## [Task requirements]
Reproduce only the lines from the one containing "q = m.to_quaternion()" through the one containing "curve.update()", exactly as written and with both ends included.

## [Information supplied]
━━━━━━━━━━━━━━━━━━━━━━━━━━━━━━

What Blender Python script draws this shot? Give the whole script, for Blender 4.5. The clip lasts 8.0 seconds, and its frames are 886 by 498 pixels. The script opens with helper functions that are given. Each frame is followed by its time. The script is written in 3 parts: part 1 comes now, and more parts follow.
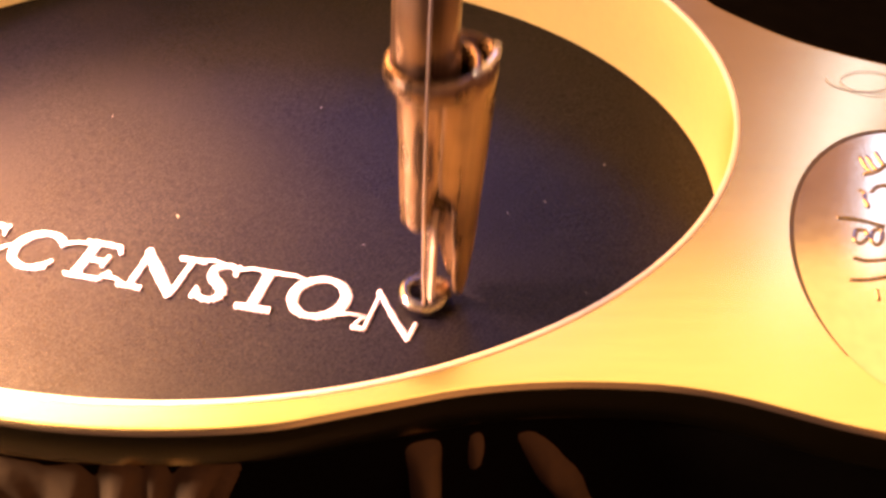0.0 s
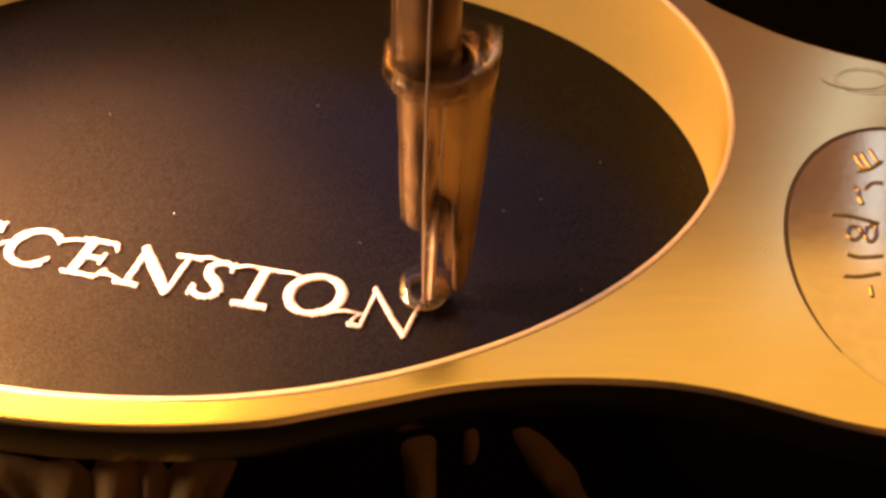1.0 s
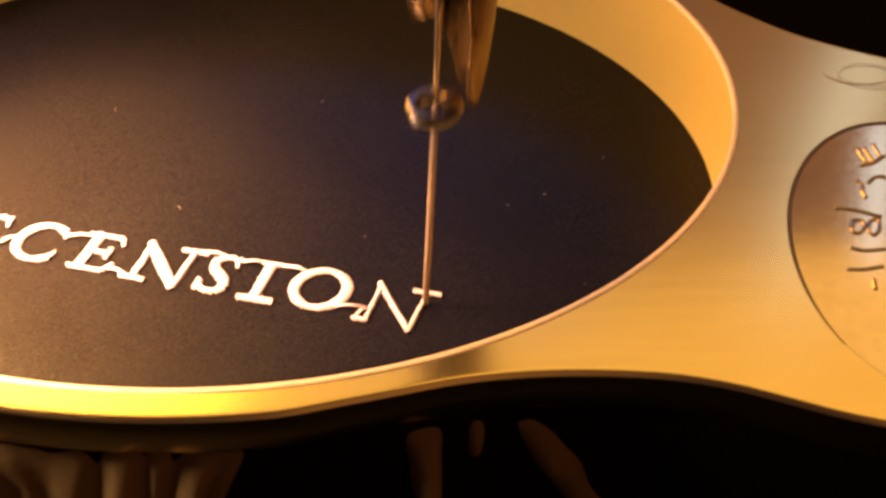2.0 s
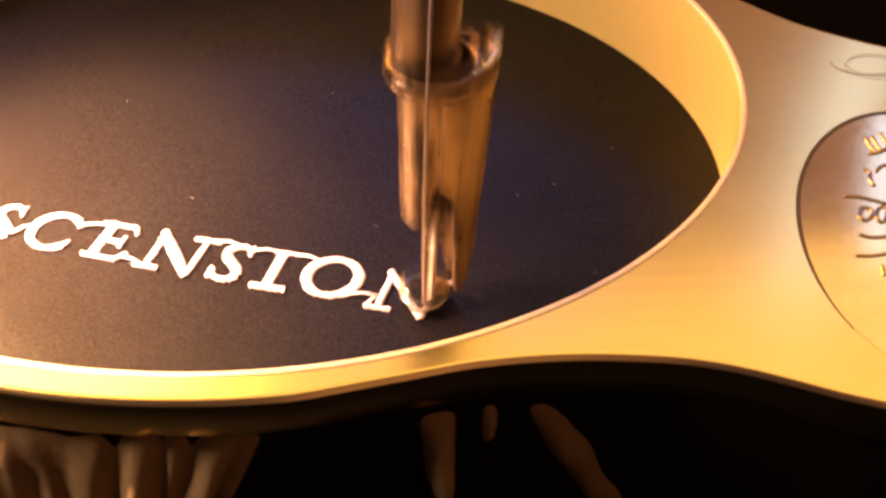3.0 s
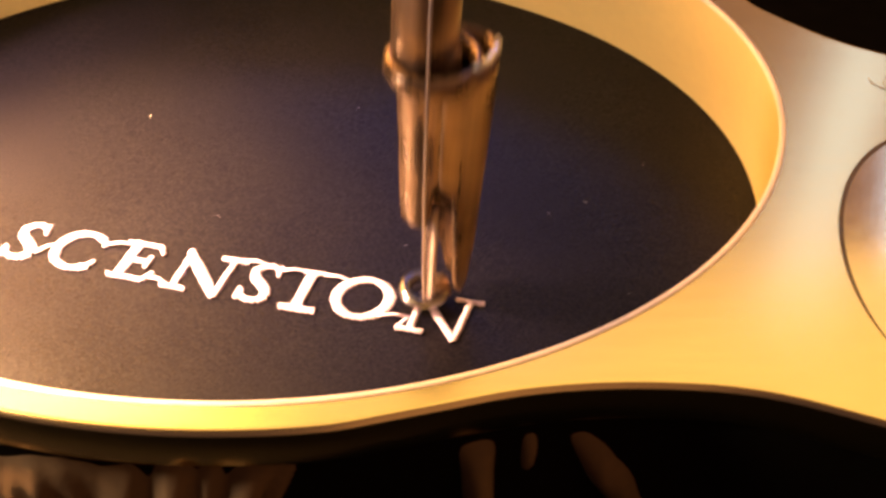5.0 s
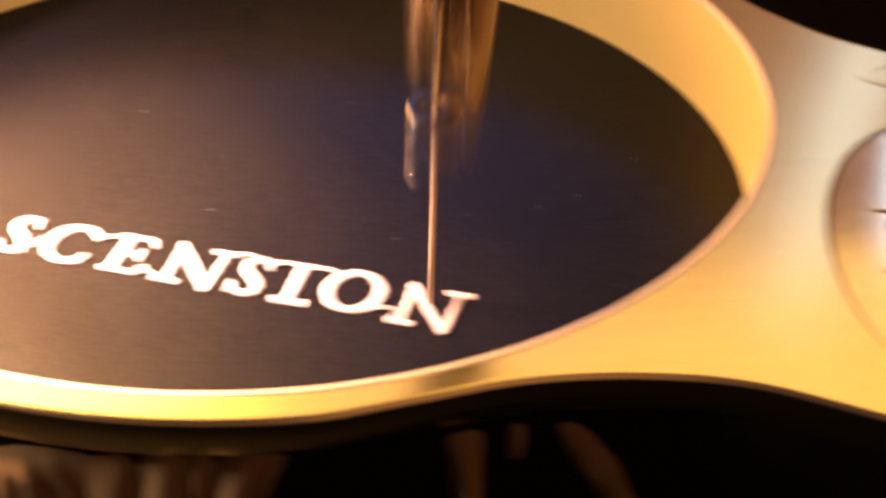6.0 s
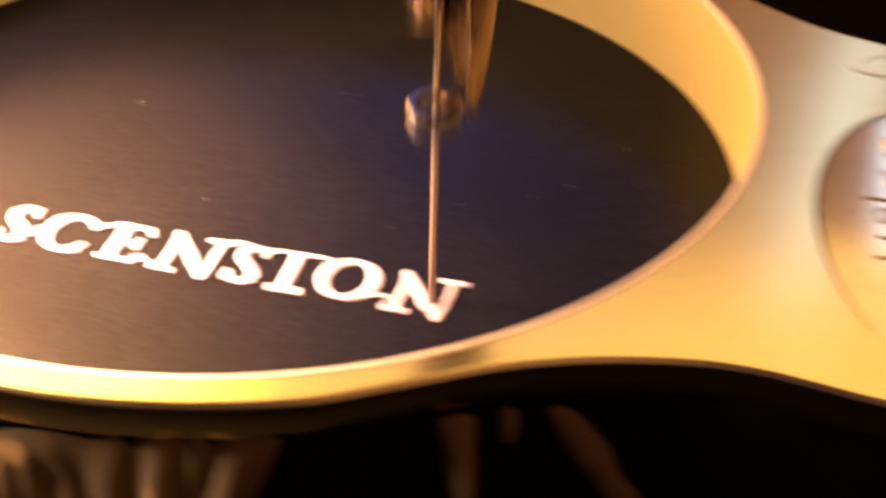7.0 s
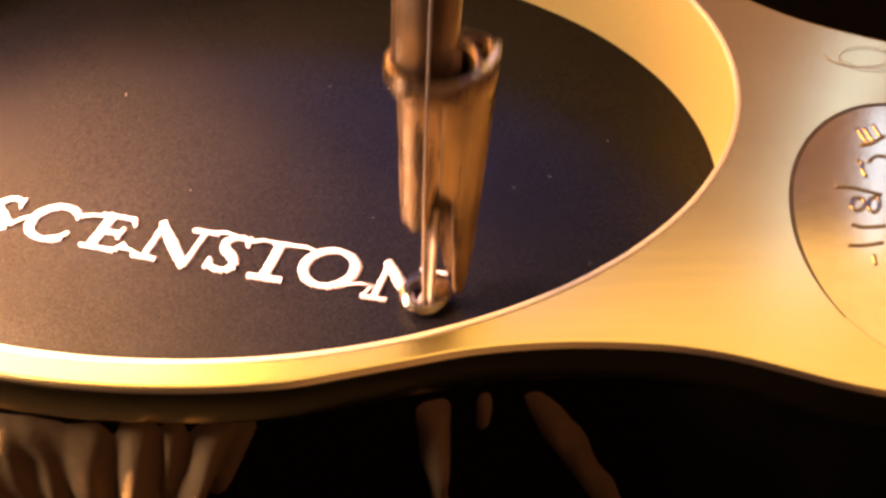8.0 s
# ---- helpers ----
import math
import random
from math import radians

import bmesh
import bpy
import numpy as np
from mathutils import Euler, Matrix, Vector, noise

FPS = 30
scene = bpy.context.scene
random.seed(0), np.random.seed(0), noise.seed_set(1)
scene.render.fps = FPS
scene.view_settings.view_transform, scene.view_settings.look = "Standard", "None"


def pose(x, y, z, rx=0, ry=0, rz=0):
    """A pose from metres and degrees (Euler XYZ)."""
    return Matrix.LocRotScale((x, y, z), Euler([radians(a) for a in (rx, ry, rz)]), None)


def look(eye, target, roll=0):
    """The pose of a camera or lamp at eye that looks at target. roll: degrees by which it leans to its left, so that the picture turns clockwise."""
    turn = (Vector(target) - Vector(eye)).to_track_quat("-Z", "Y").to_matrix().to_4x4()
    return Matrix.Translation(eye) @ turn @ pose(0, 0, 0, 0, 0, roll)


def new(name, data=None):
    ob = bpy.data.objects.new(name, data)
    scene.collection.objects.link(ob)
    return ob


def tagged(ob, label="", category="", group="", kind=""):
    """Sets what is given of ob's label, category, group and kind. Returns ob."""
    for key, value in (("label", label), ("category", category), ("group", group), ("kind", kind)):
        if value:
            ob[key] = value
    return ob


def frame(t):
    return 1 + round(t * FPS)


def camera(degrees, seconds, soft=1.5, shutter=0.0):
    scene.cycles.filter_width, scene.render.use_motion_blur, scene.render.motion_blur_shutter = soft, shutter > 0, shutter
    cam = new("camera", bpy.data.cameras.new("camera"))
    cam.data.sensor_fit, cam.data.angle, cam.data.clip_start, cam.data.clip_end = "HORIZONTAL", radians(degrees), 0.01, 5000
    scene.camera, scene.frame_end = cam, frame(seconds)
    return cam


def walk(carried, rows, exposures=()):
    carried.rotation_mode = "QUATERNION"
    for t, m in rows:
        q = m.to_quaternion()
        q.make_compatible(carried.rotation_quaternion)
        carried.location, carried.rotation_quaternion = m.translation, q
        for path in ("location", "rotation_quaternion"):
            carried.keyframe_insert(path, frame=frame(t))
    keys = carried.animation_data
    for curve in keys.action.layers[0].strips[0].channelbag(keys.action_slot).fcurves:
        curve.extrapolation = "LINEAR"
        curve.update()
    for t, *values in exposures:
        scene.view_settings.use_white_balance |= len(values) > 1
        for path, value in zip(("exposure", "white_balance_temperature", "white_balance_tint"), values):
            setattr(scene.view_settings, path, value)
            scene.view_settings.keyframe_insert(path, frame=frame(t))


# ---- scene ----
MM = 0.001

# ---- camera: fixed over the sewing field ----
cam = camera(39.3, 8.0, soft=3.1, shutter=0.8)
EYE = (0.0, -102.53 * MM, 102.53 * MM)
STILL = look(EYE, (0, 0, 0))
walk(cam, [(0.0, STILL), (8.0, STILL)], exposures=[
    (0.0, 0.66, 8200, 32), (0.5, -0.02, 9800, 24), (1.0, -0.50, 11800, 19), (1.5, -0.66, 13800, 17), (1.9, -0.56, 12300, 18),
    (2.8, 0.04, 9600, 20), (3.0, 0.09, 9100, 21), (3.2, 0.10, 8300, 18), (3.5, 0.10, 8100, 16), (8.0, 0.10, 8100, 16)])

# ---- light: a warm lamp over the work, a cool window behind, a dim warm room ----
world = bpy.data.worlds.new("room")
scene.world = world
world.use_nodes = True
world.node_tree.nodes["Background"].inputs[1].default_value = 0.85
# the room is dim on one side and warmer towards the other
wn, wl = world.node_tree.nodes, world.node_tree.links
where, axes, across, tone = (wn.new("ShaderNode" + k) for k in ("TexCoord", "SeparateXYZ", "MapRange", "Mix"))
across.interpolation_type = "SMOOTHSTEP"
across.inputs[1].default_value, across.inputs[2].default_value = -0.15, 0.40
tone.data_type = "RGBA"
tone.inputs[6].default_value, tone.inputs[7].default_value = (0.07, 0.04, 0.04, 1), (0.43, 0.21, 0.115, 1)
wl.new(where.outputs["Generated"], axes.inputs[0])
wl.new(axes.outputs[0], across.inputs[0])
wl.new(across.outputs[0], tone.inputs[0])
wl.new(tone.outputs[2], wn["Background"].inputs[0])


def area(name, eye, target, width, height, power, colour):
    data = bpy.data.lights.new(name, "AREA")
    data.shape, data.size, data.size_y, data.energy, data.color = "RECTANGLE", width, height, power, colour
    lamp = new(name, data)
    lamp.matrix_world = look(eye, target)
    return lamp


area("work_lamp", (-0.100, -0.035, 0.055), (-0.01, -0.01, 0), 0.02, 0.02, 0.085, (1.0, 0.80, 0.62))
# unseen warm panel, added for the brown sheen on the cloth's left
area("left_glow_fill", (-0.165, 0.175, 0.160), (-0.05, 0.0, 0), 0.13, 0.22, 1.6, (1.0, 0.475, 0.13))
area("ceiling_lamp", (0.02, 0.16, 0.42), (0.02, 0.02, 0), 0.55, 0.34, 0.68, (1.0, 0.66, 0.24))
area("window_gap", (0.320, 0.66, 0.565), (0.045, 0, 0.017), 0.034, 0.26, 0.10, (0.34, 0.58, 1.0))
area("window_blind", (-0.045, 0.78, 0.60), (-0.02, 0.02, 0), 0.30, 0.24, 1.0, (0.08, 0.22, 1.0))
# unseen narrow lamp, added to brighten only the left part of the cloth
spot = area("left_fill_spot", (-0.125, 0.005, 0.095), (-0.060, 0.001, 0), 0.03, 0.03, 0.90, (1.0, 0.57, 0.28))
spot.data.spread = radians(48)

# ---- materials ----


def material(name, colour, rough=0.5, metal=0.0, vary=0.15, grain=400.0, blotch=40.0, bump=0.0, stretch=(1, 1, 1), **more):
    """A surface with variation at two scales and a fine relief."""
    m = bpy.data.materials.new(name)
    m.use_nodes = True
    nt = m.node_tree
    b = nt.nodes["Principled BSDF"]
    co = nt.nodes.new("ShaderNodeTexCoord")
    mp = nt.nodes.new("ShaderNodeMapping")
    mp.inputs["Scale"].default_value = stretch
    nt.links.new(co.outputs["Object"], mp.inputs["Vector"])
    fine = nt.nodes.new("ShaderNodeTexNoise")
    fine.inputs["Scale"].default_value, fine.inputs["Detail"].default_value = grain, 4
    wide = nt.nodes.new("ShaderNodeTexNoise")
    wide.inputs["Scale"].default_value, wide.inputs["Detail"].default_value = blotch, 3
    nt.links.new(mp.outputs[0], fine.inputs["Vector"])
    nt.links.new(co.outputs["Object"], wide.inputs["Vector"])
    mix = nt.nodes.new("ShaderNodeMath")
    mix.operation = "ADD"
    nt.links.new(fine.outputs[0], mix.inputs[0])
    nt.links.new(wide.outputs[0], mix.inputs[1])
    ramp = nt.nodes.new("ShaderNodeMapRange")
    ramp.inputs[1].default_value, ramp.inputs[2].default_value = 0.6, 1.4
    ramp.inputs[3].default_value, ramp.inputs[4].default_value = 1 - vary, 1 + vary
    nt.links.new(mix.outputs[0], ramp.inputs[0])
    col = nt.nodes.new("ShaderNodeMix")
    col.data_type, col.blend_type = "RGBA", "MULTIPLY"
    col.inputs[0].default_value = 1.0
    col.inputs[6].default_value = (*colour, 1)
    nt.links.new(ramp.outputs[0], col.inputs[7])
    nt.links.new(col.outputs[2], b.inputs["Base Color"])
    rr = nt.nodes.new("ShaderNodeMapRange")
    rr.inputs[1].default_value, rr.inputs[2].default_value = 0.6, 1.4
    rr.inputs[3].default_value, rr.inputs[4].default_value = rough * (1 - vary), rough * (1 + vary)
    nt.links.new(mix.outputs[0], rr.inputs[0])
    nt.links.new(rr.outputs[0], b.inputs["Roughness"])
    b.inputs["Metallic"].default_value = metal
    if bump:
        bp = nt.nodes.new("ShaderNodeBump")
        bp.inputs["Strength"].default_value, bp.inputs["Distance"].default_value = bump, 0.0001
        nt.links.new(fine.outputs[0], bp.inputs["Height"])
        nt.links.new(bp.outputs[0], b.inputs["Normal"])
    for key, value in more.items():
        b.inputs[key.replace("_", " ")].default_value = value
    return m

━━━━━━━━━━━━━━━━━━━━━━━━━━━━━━

## [Output for this task]
        q = m.to_quaternion()
        q.make_compatible(carried.rotation_quaternion)
        carried.location, carried.rotation_quaternion = m.translation, q
        for path in ("location", "rotation_quaternion"):
            carried.keyframe_insert(path, frame=frame(t))
    keys = carried.animation_data
    for curve in keys.action.layers[0].strips[0].channelbag(keys.action_slot).fcurves:
        curve.extrapolation = "LINEAR"
        curve.update()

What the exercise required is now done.